The new curriculum for primary and secondary schools in England will be launched in September 2014. It will have a phased implementation with some pupils at state-run schools remaining on the old curriculum until the summer of 2015 while revisions are made to key stage tests or Sats.

The new curriculum will place greater emphasis on skills such as essay writing, problem solving, mathematical modelling and computer programming.

“When the new curriculum is applied at schools in the UK, Adec’s school improvement and licensing and accreditation teams will monitor its implementation before requesting any changes in Abu Dhabi schools,” said Adec.

“We will have selected schools monitor the implementation of the new curriculum and then plan for a smooth transition when the new curriculum is applied on a larger scale in the UK,” said the spokesman.

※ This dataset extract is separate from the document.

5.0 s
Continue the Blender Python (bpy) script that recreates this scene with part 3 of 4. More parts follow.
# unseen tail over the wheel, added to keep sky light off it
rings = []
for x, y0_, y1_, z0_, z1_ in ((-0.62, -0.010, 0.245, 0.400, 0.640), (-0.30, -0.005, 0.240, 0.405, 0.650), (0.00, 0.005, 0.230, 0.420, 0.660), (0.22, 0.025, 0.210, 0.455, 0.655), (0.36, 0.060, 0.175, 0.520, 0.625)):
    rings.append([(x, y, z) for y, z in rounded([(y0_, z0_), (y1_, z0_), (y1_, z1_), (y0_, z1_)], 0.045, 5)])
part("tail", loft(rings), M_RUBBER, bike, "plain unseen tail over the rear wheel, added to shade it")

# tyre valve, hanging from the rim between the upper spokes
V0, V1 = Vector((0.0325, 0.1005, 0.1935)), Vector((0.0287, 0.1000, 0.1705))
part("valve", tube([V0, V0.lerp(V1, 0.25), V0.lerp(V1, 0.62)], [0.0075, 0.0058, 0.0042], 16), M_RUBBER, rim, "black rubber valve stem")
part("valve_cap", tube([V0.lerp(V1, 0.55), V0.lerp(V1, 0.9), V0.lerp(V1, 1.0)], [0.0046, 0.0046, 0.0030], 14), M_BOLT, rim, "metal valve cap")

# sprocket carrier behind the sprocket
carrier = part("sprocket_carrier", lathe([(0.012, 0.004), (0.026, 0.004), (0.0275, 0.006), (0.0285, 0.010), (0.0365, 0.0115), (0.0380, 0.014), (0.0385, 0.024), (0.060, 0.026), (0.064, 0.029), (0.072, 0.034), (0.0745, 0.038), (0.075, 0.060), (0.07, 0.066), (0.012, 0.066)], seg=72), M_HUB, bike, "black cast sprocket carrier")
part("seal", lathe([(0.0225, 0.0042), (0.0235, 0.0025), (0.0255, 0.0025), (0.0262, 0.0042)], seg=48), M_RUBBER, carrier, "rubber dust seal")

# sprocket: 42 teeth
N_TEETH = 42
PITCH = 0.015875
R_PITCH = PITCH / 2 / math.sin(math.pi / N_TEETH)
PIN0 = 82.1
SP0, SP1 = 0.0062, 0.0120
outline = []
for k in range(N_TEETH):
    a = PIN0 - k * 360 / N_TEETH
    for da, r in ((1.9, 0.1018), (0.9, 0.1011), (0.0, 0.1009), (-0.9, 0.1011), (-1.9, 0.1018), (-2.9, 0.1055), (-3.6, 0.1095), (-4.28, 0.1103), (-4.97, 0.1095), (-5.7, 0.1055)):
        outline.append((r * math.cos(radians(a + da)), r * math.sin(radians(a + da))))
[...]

According to Adec’s 2012-2013 figures there are 37 British schools in Abu Dhabi.

The Knowledge and Human Development Authority in Dubai has said whether to implement the new curriculum would be up to individual schools.

The new curriculum, described by the British prime minister David Cameron as a “revolution in education”, will require children aged five to learn basic fractions while nine-year-olds will be expected to know their 12-times tables.

It has been attacked by the Association of Teachers and Lecturers union in the UK, which claims it will not “foster a passion for learning” and that its content is not age appropriate.

The union also described the timetable for its implementation as “completely unrealistic”.